Intense international pressure led the WTO to dedicate the Doha round (for more please read the last post) to development. However this was never felt sufficient for the members representing the developing countries had been used to lip-service and wanted some significant works now. The EC cited its own internal problems (such as the 'Common Agricultural Policy' or CAP, and the development of the internal markets) while the US argued that the developing countries had still not done enough to expect concessions. Then there was the Cairns group, which was totally opposed to the developing countries getting a strong-hold in agricultural trade. Thus arose a complicated tussle, which no one was willing to find a solution for.

The Members kept postponing the deadlines, but could not arrive at any agreement, being unwilling to budge from their position and avoiding giving concessions. The issue thus lingered around. One who moved first and sought to break-the-ice, would have been considered the weaker link and would have been compelled to provide more concessions. Thus the negotiations were stalled.

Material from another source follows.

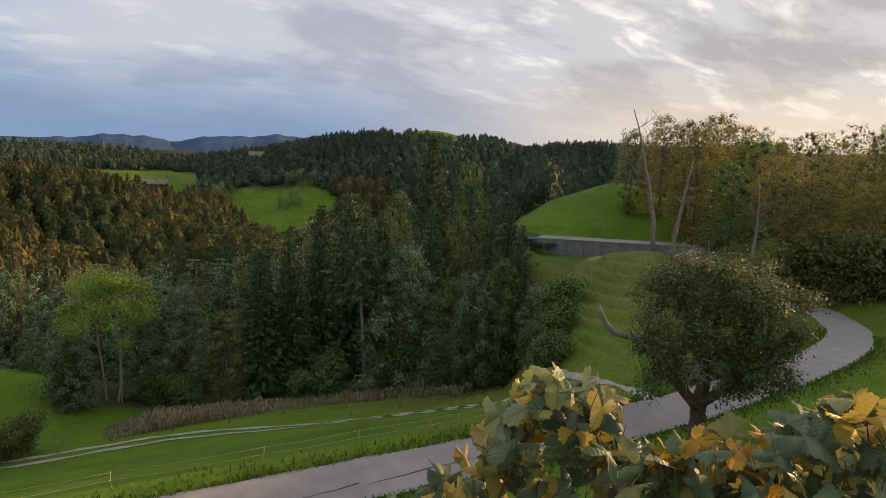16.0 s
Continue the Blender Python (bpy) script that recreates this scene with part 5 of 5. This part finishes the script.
dogwood("dogwood twig with drooping green and yellow leaves", [[(-0.269, 0.41, 12.224), (-0.282, 0.419, 12.252), (-0.295, 0.424, 12.275), (-0.304, 0.432, 12.307)]], TWIG_MID, 3)
dogwood("dogwood twig tip with small green and golden leaves", [[(-0.4, 0.665, 12.151), (-0.387, 0.685, 12.187), (-0.369, 0.703, 12.218), (-0.364, 0.712, 12.241)]], TWIG_BACK, 23)
dogwood("dogwood twig with a bright yellow folded leaf on top", [[(-0.118, 0.289, 12.297), (-0.112, 0.294, 12.308), (-0.103, 0.301, 12.322), (-0.098, 0.306, 12.334)]], TWIG_RIGHT, 63)
left = dogwood("dogwood branch with red stems, yellow leaves and dark berries", [[(-0.614, 0.453, 12.174), (-0.654, 0.437, 12.216), (-0.689, 0.42, 12.265), (-0.698, 0.416, 12.28)], [(-0.602, 0.463, 12.171), (-0.606, 0.475, 12.201), (-0.602, 0.494, 12.232), (-0.597, 0.498, 12.233)]], TWIG_LEFT, 83)
dogwood("dogwood twig with large yellow and brownish leaves", [[(-0.398, 0.105, 12.39), (-0.401, 0.112, 12.422), (-0.401, 0.119, 12.465)]], TWIG_EDGE, 103, (-0.25, 0.1))
bm = bmesh.new()
bmesh.ops.create_uvsphere(bm, u_segments=10, v_segments=7, radius=0.0034)
berry = bm_mesh("berry", bm, M["berry"])
rb = random.Random(4)
for i in range(14):
    o = part("berry", berry, left, "dark berry" if i == 0 else "")
    o.matrix_world = Matrix.Translation((-0.624 + rb.uniform(-0.018, 0.018), 0.467 + rb.uniform(-0.01, 0.01), 12.217 + rb.uniform(-0.004, 0.006)))

# ---------------------------------------------------------------- maple beside the terrace
M["maple"] = close_leaf_material("maple_leaf", ((0.04, 0.06, 0.015), (0.1, 0.108, 0.02), (0.19, 0.168, 0.024), (0.3, 0.22, 0.026), (0.48, 0.28, 0.03)), (0.26, 0.24, 0.06), 0.45, 0.35, 0.6, 6, 0.0002)
M["maple_rest"] = material("maple_foliage", ((0.035, 0.052, 0.013), (0.095, 0.102, 0.018), (0.2, 0.17, 0.023), (0.41, 0.245, 0.026)), 1.6, 0.55, by_piece=0.75, through_light=0.35)


def lobed_leaf(seed, points=13):
    """A small lobed blade as a fan round its middle; the stalk joins at the origin."""
    rnd = np.random.RandomState(seed)
    th = np.linspace(-2.6, 2.6, points)
    r = 0.46 + 0.16 * np.cos(th * 2.42) + rnd.uniform(-0.04, 0.04, points)
    rim = np.stack([r * np.sin(th), 0.42 + r * np.cos(th), -0.3 * r ** 2 + rnd.uniform(-0.17, 0.17, points)], 1)
    v = np.concatenate([[(0, 0.42, 0.03), (0, 0, 0)], rim])
    f = [(0, 2 + i, 3 + i) for i in range(points - 1)] + [(0, 1 + points, 1), (0, 1, 2)]
    return v, [t[::-1] for t in f]


def maple():
    rnd = np.random.RandomState(77)
    e = thing("maple_bush", "dense field maple with yellowing lobed leaves in evening sun", "maple bush")
    stems = Buf()
    foot = np.array([*polar(-62, 3.7), 9.3])
    for i in range(26):
        az, d = rnd.uniform(-76, -48), rnd.uniform(2.8, 4.4)
        top = np.array([*polar(az, d), rnd.uniform(11.5, 15.4)])
        line = bend(rnd, foot + rnd.normal(0, 0.25, 3) * [1, 1, 0], top, 9, 0.06)
        stems.tube(line, np.linspace(0.02, 0.004, 9), 6)
        for k in range(3, 9):
            for _ in range(2):
                q = line[k] + rnd.normal(0, 0.35, 3)
                stems.tube(bend(rnd, line[k], q, 4, 0.1), (0.008, 0.006, 0.004, 0.002), 4)
    part("stem", stems.mesh("stem", M["bark"], True), e)
    temps = []
    for i in range(5):
        v, f = lobed_leaf(200 + i, 21)
        b = Buf()
        b.add(v, t=f)
        temps.append(b.mesh("leaf", M["maple"], True))
    plain = [lobed_leaf(210 + i, 9) for i in range(4)]
    rest = Buf()
    n = 21000
    az = rnd.uniform(-67, -38.5, n)
    d = 2.6 + 1.9 * rnd.uniform(0, 1, n) ** 1.2
    z = rnd.uniform(10.0, 15.2, n)
    # sprays of leaves lie in flat layers along the twigs
    layer = 0.24 + 0.05 * np.sin(az * 0.7)
    z = np.round((z + 0.5 * np.sin(az * 0.31 + d * 2)) / layer) * layer - 0.5 * np.sin(az * 0.31 + d * 2) + rnd.normal(0, 0.055, n)
    edge = -42.6 - 2.2 * np.sin(z * 2.3) - 1.6 * np.sin(z * 5.1 + 1) - 1.5 * smooth(11.6, 10.6, z) - 1.5 * smooth(12.6, 13.6, z)
    gap = np.sin(az * 0.55 + z * 1.7) + np.sin(z * 3.1 - az * 0.8) + 0.6 * np.sin(d * 6)
    keep = (az < edge) & (gap > -1.75 + 1.2 * smooth(-46, -40, az) + 0.5 * smooth(12.8, 14.2, z))
    az, d, z = az[keep], d[keep], z[keep]
    order = np.argsort(d)
    for rank, i in enumerate(order):
        base = Vector((*polar(az[i], d[i]), z[i]))
        ln = rnd.uniform(0.045, 0.09)
        a = rnd.uniform(0, 6.28)
        way = Vector((math.cos(a) + 0.3, math.sin(a) - 0.2, rnd.uniform(-1.5, -0.2))).normalized()
        face = Vector((0.5, -0.45, 0.6)) + Vector(rnd.normal(0, 0.4, 3))
        m = leaf_pose(base, base + way * ln, face)
        if rank < 300:
            o = part("leaf", temps[i % 5], e)
            o.matrix_world = m
        else:
            mm = np.array(m)
            v, f = plain[i % 4]
            rest.add(v @ mm[:3, :3].T + mm[:3, 3], t=f)
    o = part("foliage", rest.mesh("foliage", M["maple_rest"], True), e)
    o["kind"] = "stuff"


maple()

# ---------------------------------------------------------------- yellow shrub on the slope
M["lance"] = close_leaf_material("yellow_shrub_leaf", ((0.1, 0.125, 0.02), (0.2, 0.19, 0.02), (0.34, 0.26, 0.02), (0.48, 0.31, 0.025)), (0.45, 0.33, 0.06), 0.45, 0.4, 0.5, 6, 0.0005)
M["lance_rest"] = material("yellow_shrub_foliage", ((0.06, 0.085, 0.016), (0.14, 0.145, 0.018), (0.26, 0.21, 0.02), (0.42, 0.26, 0.022)), 2.5, 0.5, by_piece=0.75, through_light=0.4)


def yellow_shrub(label, foot, tips, seed, per_stem, ln, singles):
    rnd = np.random.RandomState(seed)
    e = thing("yellow_shrub", label, "shrub")
    wood, rest = Buf(), Buf()
    temps = [leaf_mesh("leaf", M["lance"], seed + i, 0.19, 0.2 + 0.1 * i, 0.3, 0.015, 7) for i in range(3)]
    rv, rq = leaf_grid(seed + 9, 0.19, 0.28, 0.3, 0.015, 4)
    made = 0
    for tip in tips:
        f = np.array(foot) + rnd.normal(0, 0.22, 3) * [1, 1, 0]
        line = bend(rnd, f, np.array(tip), 12, 0.03)
        wood.tube(line, np.linspace(0.014, 0.003, 12), 6)
        for k in range(per_stem):
            t = 1 - (k / per_stem) ** 1.1 * 0.75
            p = np.array([np.interp(t, np.linspace(0, 1, 12), line[:, i]) for i in range(3)])
            side = rnd.uniform() < 0.45 and t < 0.93
            if side:
                q = p + rnd.normal(0, 0.16, 3) + [0, 0, 0.08]
                wood.tube([p, (p + q) / 2 + [0, 0, 0.02], q], (0.004, 0.003, 0.002), 4)
            else:
                q = p
            for _ in range(5 if side else 2):
                a = rnd.uniform(0, 6.28)
                way = Vector((math.cos(a), math.sin(a), rnd.uniform(0.1, 1.1))).normalized()
                base = Vector(q + rnd.normal(0, 0.015, 3))
                m = leaf_pose(base, base + way * ln * rnd.uniform(0.6, 1.25), Vector((0.3, -0.2, 0.8)) + Vector(rnd.normal(0, 0.35, 3)))
                if made < singles and t > 0.45:
                    part("leaf", temps[made % 3], e).matrix_world = m
                    made += 1
                else:
                    mm = np.array(m)
                    rest.add(rv @ mm[:3, :3].T + mm[:3, 3], q=rq)
    part("stem", wood.mesh("stem", M["bark"], True), e)
    part("foliage", rest.mesh("foliage", M["lance_rest"], True), e)["kind"] = "stuff"


rs = random.Random(8)
TIPS = [(-2.07, 3.19, 11.5), (-1.92, 3.33, 11.62), (-1.62, 3.50, 11.70), (-1.35, 3.36, 10.95), (-1.55, 3.48, 11.4), (-1.5, 3.42, 11.1), (-2.15, 3.23, 11.83), (-2.45, 2.9, 11.4), (-2.26, 3.09, 11.55), (-1.89, 3.27, 11.35), (-2.33, 2.93, 11.2), (-1.7, 3.1, 10.9)]
more = [(-2.0 + rs.uniform(-0.6, 0.7), 3.25 + rs.uniform(-0.5, 0.4), rs.uniform(10.3, 11.2)) for _ in range(16)]
yellow_shrub("slender shrub with upright shoots of golden yellow leaves", (-2.05, 3.4, float(land(-2.05, 3.4)) - 0.1), TIPS + more, 301, 52, 0.085, 290)

# ---------------------------------------------------------------- vine over the terrace rail
M["vine"] = close_leaf_material("vine_leaf", ((0.13, 0.17, 0.1), (0.19, 0.235, 0.13), (0.26, 0.29, 0.14), (0.36, 0.35, 0.13), (0.58, 0.42, 0.09)), (0.2, 0.22, 0.11), 0.42, 0.2, 0.5, 5, 0.002)
M["vine_gold"] = close_leaf_material("vine_leaf_golden", ((0.3, 0.22, 0.03), (0.48, 0.3, 0.03), (0.55, 0.33, 0.05), (0.45, 0.22, 0.05)), (0.5, 0.38, 0.12), 0.7, 0.35, 0.5, 5, 0.002)


def vine_leaf(seed, mat):
    """A lobed, toothed, wavy blade; its stalk joins at the origin and the middle lobe points along +Y."""
    rnd = np.random.RandomState(seed)
    n = 44
    th = np.linspace(-2.65, 2.65, n)
    r = 0.62 + 0.3 * np.cos(th * 2.42) * np.cos(th * 0.25) + 0.05 * np.where(np.arange(n) % 2, 1, -1)
    r = r * (1 - 0.12 * np.abs(th) / 2.65) + rnd.normal(0, 0.015, n)
    rings = (0.0, 0.35, 0.7, 1.0)
    wave = rnd.uniform(0, 6.28, 3)
    v, q, t = [(0, 0.08, 0)], [], []
    for k in rings[1:]:
        for a, rr in zip(th, r):
            x, y = rr * k * math.sin(a), 0.08 + rr * k * math.cos(a)
            z = 0.26 * k * k * math.sin(2.4 * a + wave[0]) * rnd.uniform(0.7, 1.1) - 0.26 * k * k * (1 + 0.4 * math.sin(a + wave[1])) + 0.05 * math.sin(5 * a + wave[2]) * k
            v.append((x, y, z))
    for i in range(n - 1):
        t.append((0, 1 + i, 2 + i))
        for k in range(2):
            a = 1 + k * n + i
            q.append((a, a + 1, a + n + 1, a + n))
    b = Buf()
    b.add(v, q=q, t=[f[::-1] for f in t])
    return b.mesh("leaf", mat, True)


def vine_at(az, d):
    """A place on the vine's arc along the terrace."""
    k = float(smooth(30, 42, az))
    x, y = polar(az, d)
    return x + 0.04 + 0.237 * k, y + 0.03 - 0.093 * k


def vine():
    rnd = np.random.RandomState(55)
    e = thing("grape_vine", "grape vine with grey green and golden leaves in low sun", "grape vine")
    temps = [vine_leaf(400 + i, M["vine"]) for i in range(5)]
    gold = [vine_leaf(410 + i, M["vine_gold"]) for i in range(3)]
    low_v = [np.array([c.co for c in t.vertices]) for t in temps[:2]]
    low_f = [[tuple(p.vertices) for p in t.polygons] for t in temps[:2]]
    prof_az, prof_el = (12, 16, 20, 26, 30, 33, 36, 39, 42, 45, 48, 51, 53, 56, 59, 62, 66, 70, 80), (-36, -34, -33, -32, -32.5, -32.5, -30, -25.5, -20, -18.6, -19.0, -20, -23.5, -23.5, -21.5, -21, -18.5, -16, -15)
    rest, stalks = Buf(), Buf()
    for i in range(800):
        az = rnd.uniform(13, 77)
        top = float(np.interp(az, prof_az, prof_el))
        el = top - abs(rnd.normal(0, 1)) * 6.0 - 0.8
        if el < -46:
            continue
        deep = i >= 300
        d = 1.62 + rnd.uniform(0, 0.3) + (0.15 if deep else 0) + 0.012 * (top - el)
        base = Vector((*vine_at(az, d), 12.545 + d * math.tan(radians(el))))
        size = rnd.uniform(0.08, 0.145) * d / 2.6
        a = rnd.uniform(0, 6.28)
        way = Vector((math.cos(a), math.sin(a), rnd.uniform(-1.0, -0.1))).normalized()
        face = Vector((0.1, -0.72, 0.6)) + Vector(rnd.normal(0, 0.45, 3))
        # golden leaves, more along the top, where low-sun rim light goes into leaf colour
        glow = rnd.uniform() < 0.12 + 0.4 * smooth(2.5, 0.5, top - el)
        m = leaf_pose(base, base + way * size * (0.7 if glow else 1.0), face)
        if deep:
            mm = np.array(m)
            k = i % 2
            rest.add(low_v[k] @ mm[:3, :3].T + mm[:3, 3], q=[f for f in low_f[k] if len(f) == 4], t=[f for f in low_f[k] if len(f) == 3])
        else:
            part("leaf", (gold if glow else temps)[rnd.randint(3 if glow else 5)], e).matrix_world = m
        if i % 2 == 0:
            p = np.array(base)
            stalks.tube([p, p - np.array(way) * 0.035 - [0, 0, 0.035], p - [0, 0, 0.09]], (0.0015, 0.0013, 0.0013), 4)
    part("foliage", rest.mesh("foliage", M["vine_rest"], True), e)["kind"] = "stuff"
    part("leaf_stalk", stalks.mesh("leaf_stalk", M["red_stem"], True), e)["kind"] = "stuff"
    for k in range(7):
        a0, a1 = rnd.uniform(26, 74), rnd.uniform(-9, 9)
        pts = []
        for t in np.linspace(0, 1, 9):
            az = a0 + a1 * t
            top = float(np.interp(az, prof_az, prof_el))
            d = 1.8 + 0.06 * math.sin(3 * t + k)
            pts.append((*vine_at(az, d), 12.5 + d * math.tan(radians(top - 9 + 8.5 * t))))
        b = Buf()
        b.tube(np.array(pts), np.linspace(0.005, 0.002, 9), 6)
        part("cane", b.mesh("cane", M["bark"], True), e, "brown cane" if k == 0 else "")


M["vine_rest"] = material("vine_foliage", ((0.09, 0.13, 0.075), (0.14, 0.18, 0.1), (0.22, 0.23, 0.1), (0.46, 0.33, 0.06)), 3.0, 0.55, by_piece=0.7, through_light=0.28)
vine()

Thus stands the WTO today, all being unsure of its fate. Whether the institution would survive the onslaught of time and developmental needs of more than half the world population remains to be a proposition requiring the test of time. However one thing is sure; WTO being the first international institution with a binding nature of obligations, it is quiet possible, with the stalling which it has faced, that future international commitments move back to the original position and keep the international law making more of a voluntary and optional type rather than conceiving a binding institution.


aproop said...

All this off the top of your head.. Pretty impressive. Maybe we should have a WTO at crossroads part 3 - is there a way ahead?

Tarun Jain said...

sure, will see if i can write one on that.